What remains of modern ideology, free-market capitalism, gives us some nice gadgets but does not nurture the soul.
A few summers ago, there was this song you could hear everywhere. On the radio, at the beauty salon, at the supermarket. It was one of Nelly Furtado’s earliest hits, I’m like a bird.
Furtado sings to someone she apparently loves, but she talks most of all about her insecurity, about her fear of her own ephemeral heart and the sense that she will eventually change and leave her current love behind. The chorus expresses the spirit of a generation.
I’m like a bird, I only fly away.
I don’t know where my soul is,
I don’t know where my home is…
I am, we are, like a bird who knows only to fly away. A bird which does not arrive or come back, but flies in perpetual pursuit, farther and farther away. Like the dove which could not find where to land, before it found Noah’s ark, it flies and flies, with no firm place, or soul, or home, to come to.

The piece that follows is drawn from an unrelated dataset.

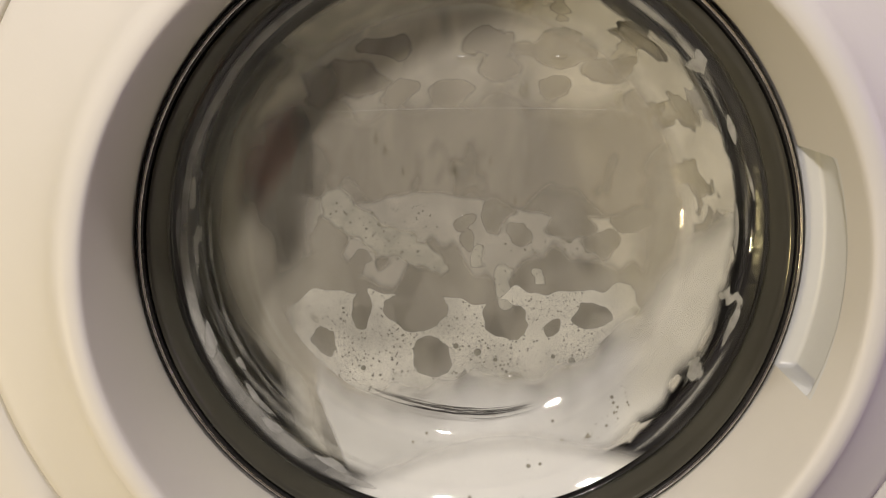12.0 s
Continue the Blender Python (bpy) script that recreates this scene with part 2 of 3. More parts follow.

Chantal Delsol, a French philosopher, also sees our current moment as one of flight, but as a collective, civilizational rise and fall. In Icarus Fallen: The Search for Meaning in an Uncertain World, Delsol sees the modern project through the lenses of the ancient Greek myth of Icarus. Like Icarus, we have tried to fly high, to leave behind nightmares, wars, tribalism, religion. But just like Icarus’ waxed wings burned by getting too close to the sun, our grand modern project of rational progress – be it through Socialist revolution, Nazist social engineering, science and technology, Enlightenment philosophy – has culminated in World War II and the horrors of the 20th century. What remains of modern ideology, free-market capitalism, gives us some nice gadgets but does not nurture the soul, while globalizing inequalities and abuses. So we crashed to the ground, and the postmodern reaction to modernity has deconstructed almost all meaning, altars and authorities that were left. As Delsol puts it,
The human condition no longer makes sense, since its foundational narratives, mythical or religious, have been eliminated…. [Modern man] is amazed that everyone is content to live in a world without meaning and without identity, where no one seems to know either why he lives or why he dies… a world without signposts.
I find her analysis very insightful. We are indeed in a period of existential and ideological disorientation, the disillusionment of someone who wants to walk away but is not sure where to. As a civilization, we have lost the will to meaning, so we live our lives focusing on individual problems and pleasures, closed within the walls of the self, longing for, but also dreading, anything grander or more authoritative than the individual self. Furtado and Delsol seem to speak almost with a single voice here.
Our time seems to be characterized by a feeling to being locked in… It asks the question not of where to go, but of how to get out… Our contemporary, freed from what constrained him to run even further, continues desperately to run, but without knowing where he is headed.
So where are we headed? You tell me. Each of us provides an answer with the way we conduct our lives … at least until before the trumpets are heard and our civilization discerns what its next era is.